─── DATA ───

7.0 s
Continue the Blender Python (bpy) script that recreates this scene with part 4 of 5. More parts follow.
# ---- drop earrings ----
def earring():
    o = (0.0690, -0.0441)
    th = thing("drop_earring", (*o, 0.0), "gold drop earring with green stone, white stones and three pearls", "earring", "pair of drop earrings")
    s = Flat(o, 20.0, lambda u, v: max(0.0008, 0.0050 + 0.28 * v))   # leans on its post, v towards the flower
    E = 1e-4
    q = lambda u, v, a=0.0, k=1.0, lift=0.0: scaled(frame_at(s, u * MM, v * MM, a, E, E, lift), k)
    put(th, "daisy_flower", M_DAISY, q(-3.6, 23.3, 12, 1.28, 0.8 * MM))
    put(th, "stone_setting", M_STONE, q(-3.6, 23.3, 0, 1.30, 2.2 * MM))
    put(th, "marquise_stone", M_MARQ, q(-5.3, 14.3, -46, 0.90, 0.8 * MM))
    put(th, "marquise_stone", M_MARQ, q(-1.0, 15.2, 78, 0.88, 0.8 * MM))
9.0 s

───

§ **TASK STATEMENT**: Copy out each line of the records that holds the string "with".

§ **TASK SOLUTION**:
Continue the Blender Python (bpy) script that recreates this scene with part 4 of 5. More parts follow.
    th = thing("drop_earring", (*o, 0.0), "gold drop earring with green stone, white stones and three pearls", "earring", "pair of drop earrings")